Не случайно именно эта деталь творческой биографии скрипачки привлекла Владимира Спивакова, который никогда не слышал игру Хан "живьем", но пригласил ее выступить с Национальным филармоническим оркестром в Москве. Хилари решила исполнить Первый концерт Паганини в полной редакции Карла Флеша, а Спиваков дополнил ее "итальянский" выбор соответствующей по духу "Итальянской симфонией" Мендельсона.
То, что, безусловно, удалось на сцене Дома музыки молодой скрипачке, это, подобно известной гобеленной Даме, укротившей Единорога, усмирить дух самой музыки Паганини, ее напористость и демоническую энергию, романтическую неуравновешенность и атаку виртуозностью. Даже внешний облик Хилари, кроткий, мягкий, лишенный броских жестов или эффектов мимики, вполне корреспондировал с образом далекой средневековой дамы. Темпы, которые использовала в своем исполнении Хан, оказались более сдержанными, чем привыкли слышать в Паганини, а, главное, на первый план была выдвинута не виртуозность, а звук в своей полноценной красоте и объеме.
Хан играла этими звуками Паганини, словно тысячелетними драгоценностями, бережно и деликатно захватывая смычком самые невероятные по высоте, "поднебесные" флажолеты и погружаясь в глубину скрипичной фактуры, где отблескивали мелкие узоры контрапунктных тем и пассажей. Казалось, что уплотнившийся почти за двести лет экстремальных экспериментов с темпами Концерт вдруг очистился от всех наслоений и призвуков, растянулся во времени, заструился шелковистыми мелодиями, словно был написан не в неистовую романтическую эпоху, а в отдаленные средневековые времена, когда единицей скорости служил почтовый голубь.
И главное, что при такой "растяжке" времени Хан удалось избежать дешевой "красивости" скрипичного вибрато, надежно удерживающего энергию длинных звуков.
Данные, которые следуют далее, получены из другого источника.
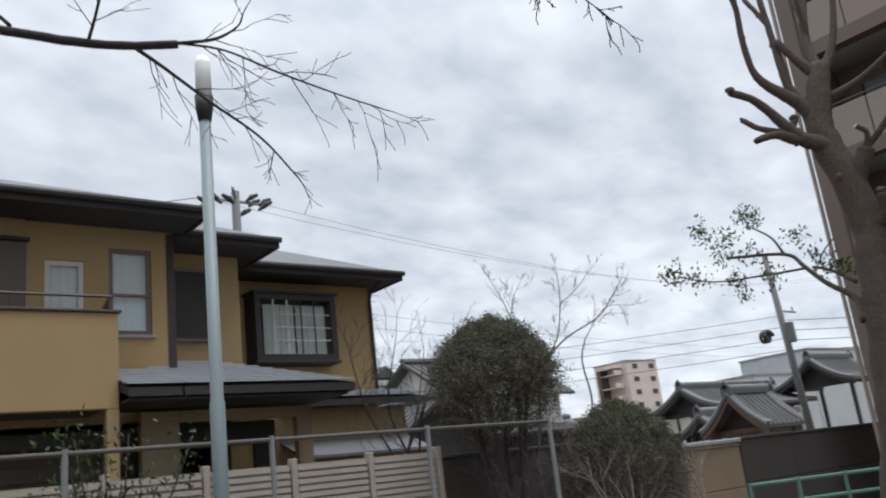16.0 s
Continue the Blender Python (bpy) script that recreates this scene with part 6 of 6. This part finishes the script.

Манера ее игры оказалась вполне рациональной, воспроизводящей почти с компьютерной точностью конструкцию формы и стерильную чистоту звука. Кому-то такой укрощенный и очищенный от страстей Паганини мог показаться слишком пресным, а кто-то мог уловить в этой прозрачно-ясной игре отблеск моцартовского света (сонаты Моцарта, кстати, не так давно, в преддверии Года Моцарта Хилари Хан записала на диск). Но, может быть, именно в такой интерпретации Паганини, так же как и в прозвучавшей на бис Сарабанде Баха с ее высветленным колоритом и неспешным, покойным движением, прояснилось какое-то предвечное, изначальное пространство, где нет света и тьмы, демонического и ангельского, романтического и классического, а есть только изначальное - музыка.